Siamo stati delusi: si è tornati allo status quo e la situazione è peggiore di prima”. Per questo, fa una lunga lista di abusi perpetrati: “Un mio caro amico, il celebre scrittore saudita Saleh al-Shehi, scrisse uno degli editoriali più famosi mai pubblicati dalla stampa saudita. Oggi sconta un’ingiusta condanna a cinque anni. Il governo egiziano ha sequestrato l’intera tiratura del giornale Al-Masry al-Youm: ma tutto questo non suscita né rabbia né reazioni”. Puntando con sicurezza il dito sul mondo occidentale: “Non c’è più alcun contraccolpo da parte della comunità internazionale. Che sempre più permette ai governi arabi di continuare a silenziare i media, bloccare internet, arrestare i reporter, fare pressioni sui pubblicitari”. Ci sono delle oasi, naturalmente. “Qatar, Kuwait, Libano e appunto la Tunisia. Ma anche lì ci si concentra su questioni interne senza mai occuparsi del più ampio problema che riguarda l’intero mondo arabo“. Come rompere quella cortina di ferro, dunque?

Non resta che la libertà d’espressione. “Il mondo arabo ha bisogno di una versione moderna di vecchi media transnazionali.

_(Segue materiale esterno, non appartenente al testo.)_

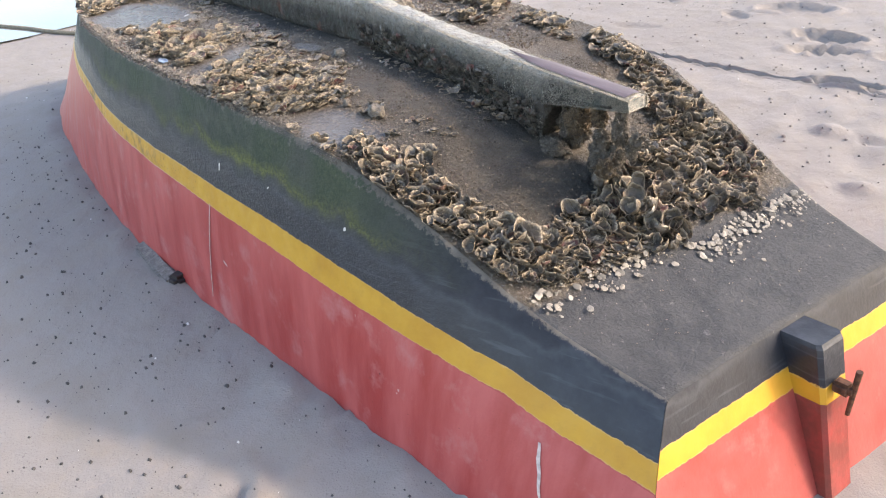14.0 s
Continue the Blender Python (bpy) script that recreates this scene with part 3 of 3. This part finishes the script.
near, rest, stern, taken = [], [], [], {}
CROWD = [(cx, cy, rx * 0.97, ry * 0.97, way, gap * 0.9, size * 0.55, 2, 41) for cx, cy, rx, ry, way, gap, size, t0, t1 in BEDS if t1 > 41]
for cx, cy, rx, ry, way, gap, size, t0, t1 in BEDS + CROWD:
    u = -1.3 * rx
    while u < 1.3 * rx:
        v = -1.3 * ry
        while v < 1.3 * ry:
            du, dv = u + rng.uniform(-0.5, 0.5) * gap, v + rng.uniform(-0.5, 0.5) * gap
            v += gap * (0.86 if t1 > 40 else 0.95)
            c, sn = math.cos(radians(way)), math.sin(radians(way))
            px, py = cx + du * c - dv * sn, cy + du * sn + dv * c
            cell = (round(px / 0.011), round(py / 0.011))
            q = oval(px, py, cx, cy, rx, ry, way)
            if cell in taken or q > 1.0 + 0.45 * noise.noise((px * 11, py * 11, 7)) or not allowed(px, py):
                continue
            hill = noise.noise((px * 7, py * 7, 4.0))
            if hill < (-0.38 if py < 0 else -0.12) and px < -0.3:
                continue
            taken[cell] = 1
            s = size * rng.choice((0.5, 0.7, 0.85, 0.95, 1.05, 1.2, 1.35)) * rng.uniform(0.9, 1.1) * (1.0 - 0.4 * max(0.0, (px + 0.02) / 0.14 if px > -0.02 else 0.0))
            s *= (1.02 - 0.25 * min(1.0, q)) * (1.0 if px < -0.5 else 0.84)
            tilt = -rng.uniform(t0, t1) * (0.75 + 0.5 * hill) * (0.42 if px < -0.5 and py < 0 else 0.5 if px < -0.3 else 0.66)
            lift = (0.003 + 0.013 * max(0.0, hill + 0.25) * max(0.0, 1.0 - 0.7 * q)) * min(1.0, t1 / 45)
            turn = rng.gauss(30, 80) if px < -0.5 else rng.gauss(165, 60)
            m = pose(px, py, bottom(px) + lumps(px, py) + lift - 0.005, 0, 0, turn) @ pose(0, 0, 0, rng.uniform(-22, 22), tilt, 0)
            m = m @ Matrix.Translation((-0.7 * s, 0, 0)) @ Matrix.Diagonal((s, s * rng.uniform(0.85, 1.15), s * rng.uniform(0.7, 1.2) * (0.5 if t1 < 20 else 0.78 if px < -0.5 else 0.95), 1))
            kind = CUPS[rng.randrange(len(CUPS))] if rng.random() < (0.85 if px > -0.45 else 0.35 if t1 > 40 else 0.0) else KINDS[rng.randrange(len(KINDS))]
            if (-1.62 < px < -1.34 or -1.10 < px < -0.72) and py < -0.3 and t1 > 50 and len(near) < 290:
                near.append((kind, m))
            elif px > -0.52 + 0.1 * noise.noise((py * 7, 0, 1)):
                stern.append((kind, m))
            else:
                rest.append((kind, m))
        u += gap * (0.86 if t1 > 40 else 0.95)
for kind, m in near:
    ob = part("oyster_shell", kind, hull_bottom)
    ob.matrix_local = m
joined("oyster_bed", rest, SHELL, hull_bottom, "dense bed of grey-brown oyster shells with pale frilled lips")

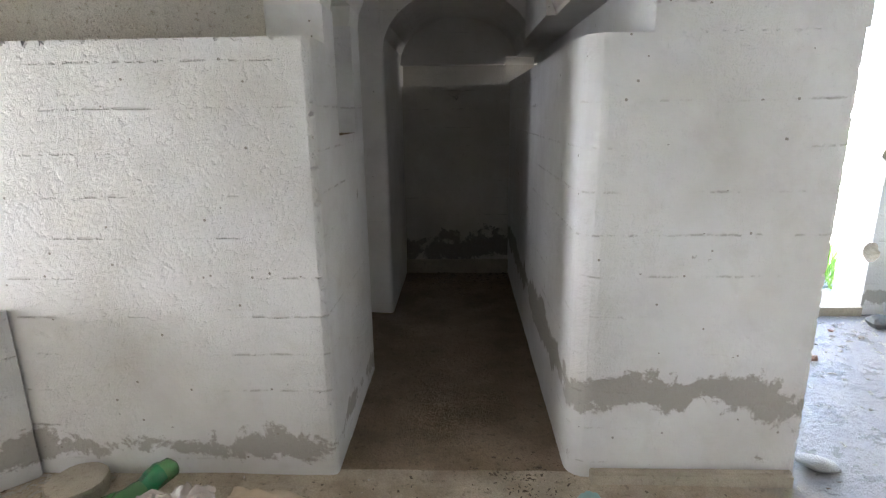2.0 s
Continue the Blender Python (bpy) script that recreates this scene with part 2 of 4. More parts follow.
WASH = limewash("whitewashed_concrete", peel=0.8, height=0.14, reach=0.13)
WASH_PIER = limewash("whitewashed_concrete_pier", height=0.43, reach=0.17, band_gain=0.36)
WASH_END = limewash("damp_whitewashed_concrete", white=(0.66, 0.63, 0.57), bare=(0.10, 0.085, 0.06), peel=0.9, boards=0.8, dirt=0.8, height=0.26, reach=0.28, band_gain=0.38)
WASH_ENTRY = limewash("whitewashed_concrete_entrance", white=(0.76, 0.745, 0.715), peel=0.0, boards=0.4, dirt=0.6)
WASH_CHAMBER = limewash("whitewashed_concrete_chamber", white=(0.79, 0.77, 0.725), peel=0.0, boards=0.55, dirt=0.45, relief=0.5, pits=0.8)
BARE = mottled("bare_concrete", (0.40, 0.35, 0.27), (0.52, 0.46, 0.36), (0.26, 0.22, 0.17), 5.0)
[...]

Come Radio Free Europe”, sì, proprio la radio finanziata dagli Stati Uniti durante la guerra fredda per trasmettere notizie in Unione Sovietica. “Abbiamo bisogno di una piattaforma che ospiti le voci arabe e sempre più articoli tradotti. Solo la creazione di un forum internazionale indipendente, isolato dall’influenza di governi nazionalisti che spargono odio attraverso la propaganda, permetterà finalmente agli arabi di essere in grado di affrontare i problemi strutturali della loro società”. Un sogno che al potere saudita, e a più di qualcuno al di qua e al di là dell’Atlantico, evidentemente fa paura.